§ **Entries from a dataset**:
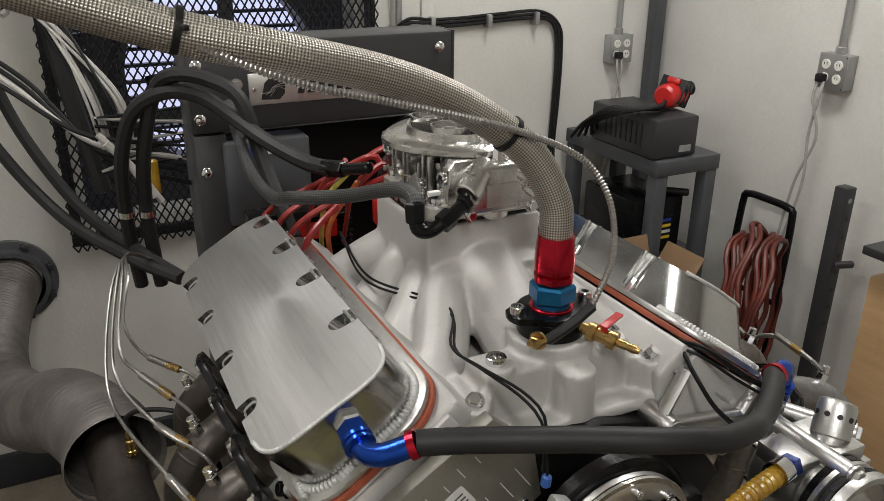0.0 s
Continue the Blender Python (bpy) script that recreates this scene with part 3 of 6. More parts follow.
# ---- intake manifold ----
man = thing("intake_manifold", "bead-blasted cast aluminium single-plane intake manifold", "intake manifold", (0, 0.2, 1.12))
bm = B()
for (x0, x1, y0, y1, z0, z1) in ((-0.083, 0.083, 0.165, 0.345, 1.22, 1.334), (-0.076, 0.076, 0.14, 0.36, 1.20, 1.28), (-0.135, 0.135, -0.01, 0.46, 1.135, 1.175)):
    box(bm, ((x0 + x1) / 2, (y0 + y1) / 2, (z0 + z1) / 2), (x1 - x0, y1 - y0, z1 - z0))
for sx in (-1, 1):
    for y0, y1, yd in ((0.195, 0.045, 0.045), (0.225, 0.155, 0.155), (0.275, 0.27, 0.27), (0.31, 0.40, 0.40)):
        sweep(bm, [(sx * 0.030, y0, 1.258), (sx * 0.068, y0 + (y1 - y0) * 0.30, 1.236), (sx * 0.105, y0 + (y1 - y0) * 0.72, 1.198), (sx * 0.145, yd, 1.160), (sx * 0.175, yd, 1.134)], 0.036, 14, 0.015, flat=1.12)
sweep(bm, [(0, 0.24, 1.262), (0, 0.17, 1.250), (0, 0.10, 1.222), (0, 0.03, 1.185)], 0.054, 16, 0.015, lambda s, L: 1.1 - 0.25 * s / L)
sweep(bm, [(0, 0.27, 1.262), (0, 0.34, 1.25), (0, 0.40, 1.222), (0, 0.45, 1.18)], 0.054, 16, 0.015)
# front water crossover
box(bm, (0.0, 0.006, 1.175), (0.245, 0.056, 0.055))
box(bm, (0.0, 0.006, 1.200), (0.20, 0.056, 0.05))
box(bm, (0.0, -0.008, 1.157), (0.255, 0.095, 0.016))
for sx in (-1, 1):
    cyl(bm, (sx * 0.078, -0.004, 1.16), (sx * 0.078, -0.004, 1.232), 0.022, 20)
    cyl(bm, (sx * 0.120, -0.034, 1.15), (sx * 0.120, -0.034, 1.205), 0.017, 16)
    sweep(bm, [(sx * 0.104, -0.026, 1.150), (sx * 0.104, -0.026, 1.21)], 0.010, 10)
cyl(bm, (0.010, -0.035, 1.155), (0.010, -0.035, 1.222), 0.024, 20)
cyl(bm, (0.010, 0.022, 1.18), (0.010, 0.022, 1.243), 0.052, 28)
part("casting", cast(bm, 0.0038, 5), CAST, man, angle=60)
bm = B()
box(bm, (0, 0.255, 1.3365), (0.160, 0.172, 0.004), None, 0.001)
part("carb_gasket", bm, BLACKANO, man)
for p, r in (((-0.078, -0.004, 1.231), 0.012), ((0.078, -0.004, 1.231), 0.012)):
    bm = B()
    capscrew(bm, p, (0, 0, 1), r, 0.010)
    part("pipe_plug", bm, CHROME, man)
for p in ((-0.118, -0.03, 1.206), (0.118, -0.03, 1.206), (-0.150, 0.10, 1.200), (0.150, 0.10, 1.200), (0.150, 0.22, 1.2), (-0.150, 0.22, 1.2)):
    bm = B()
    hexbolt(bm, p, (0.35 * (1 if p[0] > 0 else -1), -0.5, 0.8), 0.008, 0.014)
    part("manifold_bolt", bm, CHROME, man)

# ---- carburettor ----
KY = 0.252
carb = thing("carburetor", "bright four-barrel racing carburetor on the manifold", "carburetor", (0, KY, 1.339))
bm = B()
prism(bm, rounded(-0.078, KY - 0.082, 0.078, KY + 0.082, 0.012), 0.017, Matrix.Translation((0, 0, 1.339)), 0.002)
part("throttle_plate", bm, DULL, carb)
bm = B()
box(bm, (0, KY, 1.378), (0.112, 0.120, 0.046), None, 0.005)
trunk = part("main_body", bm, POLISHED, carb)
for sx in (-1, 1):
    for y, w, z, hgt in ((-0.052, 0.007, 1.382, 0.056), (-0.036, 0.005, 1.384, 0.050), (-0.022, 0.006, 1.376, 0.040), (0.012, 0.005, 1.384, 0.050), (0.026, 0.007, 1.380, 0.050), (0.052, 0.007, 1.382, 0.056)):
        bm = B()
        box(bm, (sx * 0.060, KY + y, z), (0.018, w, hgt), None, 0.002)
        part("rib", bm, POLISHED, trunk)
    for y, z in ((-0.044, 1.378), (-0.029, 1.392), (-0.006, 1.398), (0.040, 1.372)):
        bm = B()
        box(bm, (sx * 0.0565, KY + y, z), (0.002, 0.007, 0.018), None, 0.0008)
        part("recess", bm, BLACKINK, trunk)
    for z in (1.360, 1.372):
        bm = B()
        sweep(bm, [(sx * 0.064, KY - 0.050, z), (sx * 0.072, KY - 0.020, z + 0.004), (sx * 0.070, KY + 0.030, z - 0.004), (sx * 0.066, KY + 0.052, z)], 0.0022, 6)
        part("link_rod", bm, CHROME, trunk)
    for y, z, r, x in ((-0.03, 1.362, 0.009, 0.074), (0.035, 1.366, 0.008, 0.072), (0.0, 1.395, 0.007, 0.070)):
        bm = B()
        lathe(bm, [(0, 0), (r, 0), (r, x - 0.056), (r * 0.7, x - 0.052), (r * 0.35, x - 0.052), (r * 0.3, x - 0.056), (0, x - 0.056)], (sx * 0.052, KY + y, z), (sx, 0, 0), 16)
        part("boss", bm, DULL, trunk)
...
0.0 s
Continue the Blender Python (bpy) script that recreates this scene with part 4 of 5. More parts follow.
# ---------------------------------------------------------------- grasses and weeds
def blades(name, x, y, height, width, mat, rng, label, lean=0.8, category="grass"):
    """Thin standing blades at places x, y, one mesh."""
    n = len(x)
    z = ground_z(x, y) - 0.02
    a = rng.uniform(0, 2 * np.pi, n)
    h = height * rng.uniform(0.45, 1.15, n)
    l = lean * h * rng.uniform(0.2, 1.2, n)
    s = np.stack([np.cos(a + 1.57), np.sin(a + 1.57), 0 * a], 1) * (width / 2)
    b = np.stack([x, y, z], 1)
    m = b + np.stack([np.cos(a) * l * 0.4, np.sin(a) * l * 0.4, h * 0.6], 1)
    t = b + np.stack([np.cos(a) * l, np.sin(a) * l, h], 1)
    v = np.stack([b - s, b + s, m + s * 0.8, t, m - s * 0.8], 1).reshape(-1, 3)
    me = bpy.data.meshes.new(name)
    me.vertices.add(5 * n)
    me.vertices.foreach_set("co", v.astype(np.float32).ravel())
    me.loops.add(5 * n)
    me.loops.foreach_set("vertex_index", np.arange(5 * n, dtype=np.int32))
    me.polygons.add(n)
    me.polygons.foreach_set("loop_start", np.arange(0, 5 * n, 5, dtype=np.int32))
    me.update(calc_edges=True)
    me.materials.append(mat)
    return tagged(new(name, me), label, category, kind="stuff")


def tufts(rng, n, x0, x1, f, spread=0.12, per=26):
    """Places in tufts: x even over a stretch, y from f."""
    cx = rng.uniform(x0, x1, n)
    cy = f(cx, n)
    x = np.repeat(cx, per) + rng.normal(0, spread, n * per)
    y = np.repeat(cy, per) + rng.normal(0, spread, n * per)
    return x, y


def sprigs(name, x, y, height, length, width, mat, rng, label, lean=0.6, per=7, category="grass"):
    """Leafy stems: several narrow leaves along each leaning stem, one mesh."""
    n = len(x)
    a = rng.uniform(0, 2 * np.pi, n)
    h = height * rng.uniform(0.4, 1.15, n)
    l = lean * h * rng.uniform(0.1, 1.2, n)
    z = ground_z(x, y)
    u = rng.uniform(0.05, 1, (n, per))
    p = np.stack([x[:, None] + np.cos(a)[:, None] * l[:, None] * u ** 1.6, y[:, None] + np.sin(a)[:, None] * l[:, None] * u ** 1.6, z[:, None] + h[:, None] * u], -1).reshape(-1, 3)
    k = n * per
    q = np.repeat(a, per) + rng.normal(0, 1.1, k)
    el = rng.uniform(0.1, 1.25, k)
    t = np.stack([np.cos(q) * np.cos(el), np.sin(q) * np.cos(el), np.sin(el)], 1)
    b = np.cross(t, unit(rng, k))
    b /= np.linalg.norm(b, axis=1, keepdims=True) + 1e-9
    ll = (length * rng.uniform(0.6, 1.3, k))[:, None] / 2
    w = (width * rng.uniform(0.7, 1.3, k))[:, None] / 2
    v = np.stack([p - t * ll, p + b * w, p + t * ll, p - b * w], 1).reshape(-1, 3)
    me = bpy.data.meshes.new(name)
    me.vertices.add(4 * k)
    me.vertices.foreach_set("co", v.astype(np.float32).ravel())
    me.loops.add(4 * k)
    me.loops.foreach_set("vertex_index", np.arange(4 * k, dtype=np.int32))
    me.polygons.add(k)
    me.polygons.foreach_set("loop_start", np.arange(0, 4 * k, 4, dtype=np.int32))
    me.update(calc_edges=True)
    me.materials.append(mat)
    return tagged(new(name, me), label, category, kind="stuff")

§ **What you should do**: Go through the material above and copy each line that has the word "follow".

§ **Result of the exercise**:
Continue the Blender Python (bpy) script that recreates this scene with part 3 of 6. More parts follow.
Continue the Blender Python (bpy) script that recreates this scene with part 4 of 5. More parts follow.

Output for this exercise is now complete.